(Entries from a dataset)
## Begin

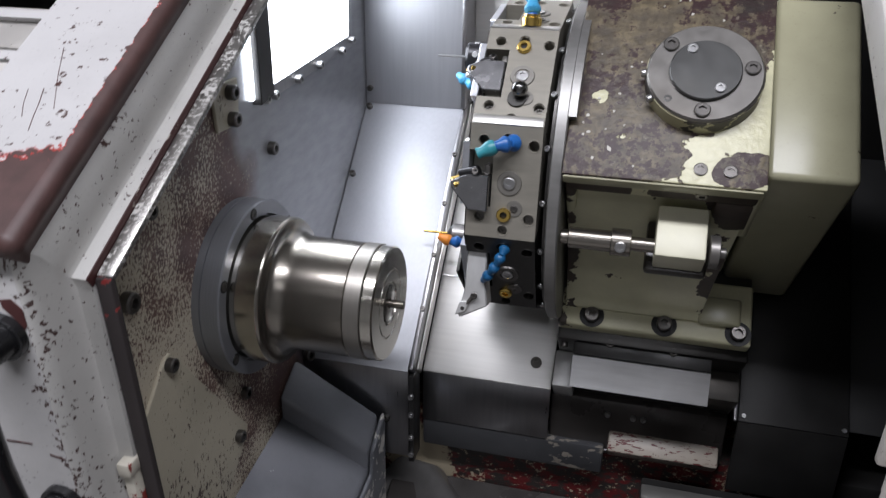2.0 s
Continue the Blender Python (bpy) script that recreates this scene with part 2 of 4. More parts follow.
TURNED_PALE = steel("turned_collar_steel", (0.27, 0.255, 0.23), 0.38, (5, 0.05, 0.05), 60, 0.85, 0.1, (0.36, 0.32, 0.28), 0, 0.08)
POLISHED = steel("polished_ring_steel", (0.54, 0.515, 0.46), 0.2, (5, 0.05, 0.05), 60, 1.0, 0.08, (0.4, 0.33, 0.25), 0, 0.08)
GREY_IRON = steel("grey_spindle_flange_steel", (0.27, 0.28, 0.3), 0.42, (25, 1, 1), 50, 0.75, 0.2, (0.2, 0.2, 0.2), 0.05)
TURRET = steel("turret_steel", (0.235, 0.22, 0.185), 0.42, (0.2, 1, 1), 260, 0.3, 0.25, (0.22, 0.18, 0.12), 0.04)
# oily dark steel, also the shade tone of the turret's lower stations
TURRET_DARK = steel("oily_shaded_turret_steel", (0.065, 0.063, 0.06), 0.35, (1, 1, 1), 120, 0.85, 0.3, (0.05, 0.045, 0.04), 0.08)
TURRET_FACE = steel("ground_turret_face", (0.62, 0.64, 0.68), 0.3, (1, 1, 1), 150, 0.9, 0.2, (0.35, 0.35, 0.36), 0.05)
BRIGHT = steel("bright_machined_edge", (0.6, 0.59, 0.56), 0.34, (0.2, 1, 1), 200, 0.9, 0.2, (0.3, 0.27, 0.22), 0.03)
RING_STEEL = steel("satin_ring_steel", (0.27, 0.265, 0.255), 0.4, (0.2, 1, 1), 200, 0.7, 0.25, (0.2, 0.18, 0.15), 0.03)
CAP_IRON = steel("cap_steel", (0.18, 0.172, 0.16), 0.36, (1, 1, 1), 90, 0.75, 0.5, (0.1, 0.08, 0.06), 0.1)
BOSS = steel("grey_boss_steel", (0.2, 0.19, 0.17), 0.42, (1, 1, 1), 120, 0.5, 0.3, (0.12, 0.1, 0.08), 0.05)
CAP_DARK = steel("cap_cover_steel", (0.085, 0.085, 0.083), 0.36, (1, 1, 1), 60, 0.8, 0.4, (0.2, 0.19, 0.17), 0.08)
SCREW = steel("black_oxide_screw", (0.12, 0.115, 0.11), 0.33, (1, 1, 1), 200, 0.9, 0.3, (0.25, 0.2, 0.15), 0.1)
ZINC = steel("zinc_screw", (0.45, 0.45, 0.45), 0.32, (1, 1, 1), 200, 0.95, 0.2)
# near black that puts the shade of bores and recesses into flat discs
RECESS_SHADE = plain("recess_shade", (0.012, 0.012, 0.012), 0.5, 0.3, 0.2)
BRASS = steel("brass", (0.8, 0.56, 0.16), 0.25, (1, 1, 1), 150, 1.0, 0.2, (0.3, 0.2, 0.08), 0.05)
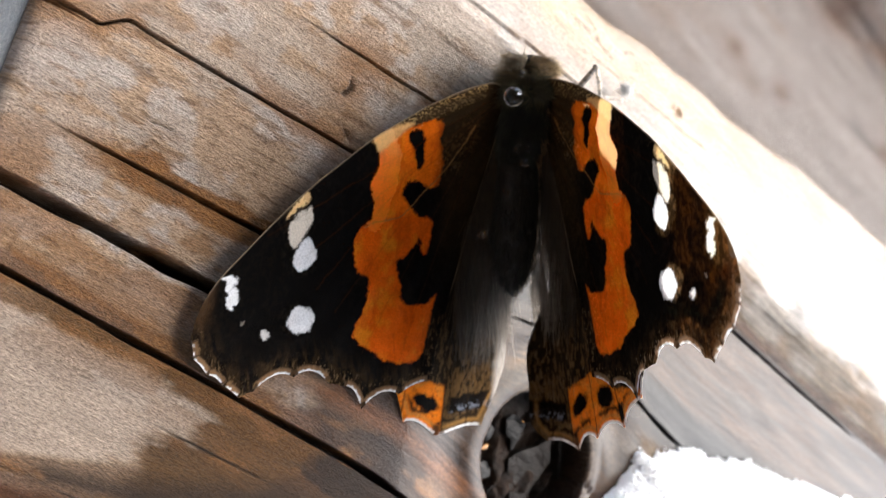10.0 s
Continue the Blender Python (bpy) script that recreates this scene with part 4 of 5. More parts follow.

## End

▶ **DESCRIPTION OF THE TASK**: Copy each line above that contains the word "parts".

▶ **EXERCISE OUTPUT**:
Continue the Blender Python (bpy) script that recreates this scene with part 2 of 4. More parts follow.
Continue the Blender Python (bpy) script that recreates this scene with part 4 of 5. More parts follow.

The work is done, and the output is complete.